There are certain things that people say that bother me. Sometimes I’m not sure if they understand that what they’re saying comes off as offensive or if I’m just overreacting.
Today I was in the grocery store with my son. We were only there for a few things so I let him push the children’s sized cart. He loves to push that cart. The hardest part is getting him to leave the cart in the store. It only holds enough items for maybe three grocery bags.
We were on the bread aisle and my son kept trying to put all the bread in the cart. I did just what most mothers do. “No, no, no” and put the bread back while handing him the proper one to put int he cart. He grabbed the bread I handed him and said “thank you” as he put it in the cart. This woman was on the same aisle with us. By the looks of her, she seemed mid-thirties, maybe 5 – 7 years older than me.
She looks at my son then proceeds to tell me, “Oh my gosh, he is just well behaved and neat too.”
I just kind of looked at her. She took that as her cue to explain her comment. In the middle of all of this my son has picked up a pack of bagels and is trying to put them in the cart and as I stop him.
“He said thank you. His clothes are so nice and his face is so clean.”
All I could say was “Okay.”
My son is neat. Now the well behaved comment doesn’t bother me as much. A lot of children nowadays don’t know how to act in public. You see them running down the aisle, talking back, pulling things off the shelf, and full on tantrums. And you see the parents surfing the internet on their phones, not paying them attention, or begging them to stop versus commanding them to stop.

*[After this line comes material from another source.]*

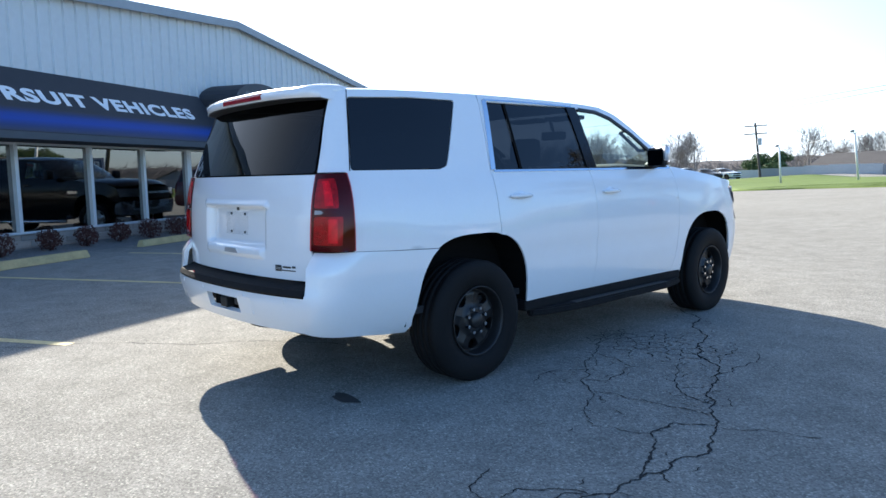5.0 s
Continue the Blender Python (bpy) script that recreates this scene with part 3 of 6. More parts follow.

But my son is neat. I’m sorry did you expect me to not be taking care of my child? Was it expected that someone that looks like me would not wipe my child’s face or iron his clothes? Was she not used to seeing children dressed with love? That comment infuriates me. Usually when it’s said, it’s said in a superior tone. Almost as if it is unexpected for someone like me to actually care for my child. This tattooed, Afro hair pick, young looking woman could not possible care for a child.
It infuriates me.
I have tried to rationalize this comment. I look much younger than I am. I look like I’m about 19 years old when I’m much, much closer to 30. Do people expect young women to not wipe the faces of their children? Better yet, do people expect mothers to not keep their children presentable? Maybe it’s because sometimes in the store, I’m in sweats while my child is dressed as if he’s on the way to a play date or school. Shouldn’t parents dress their children better than them. I may be in the most wrinkled, mismatched clothes, but my child will always look like he has somewhere to be. As long as I dress him, he will look like somebody.
Maybe I am overreacting, but it has always been one of those comments that gets under my skin.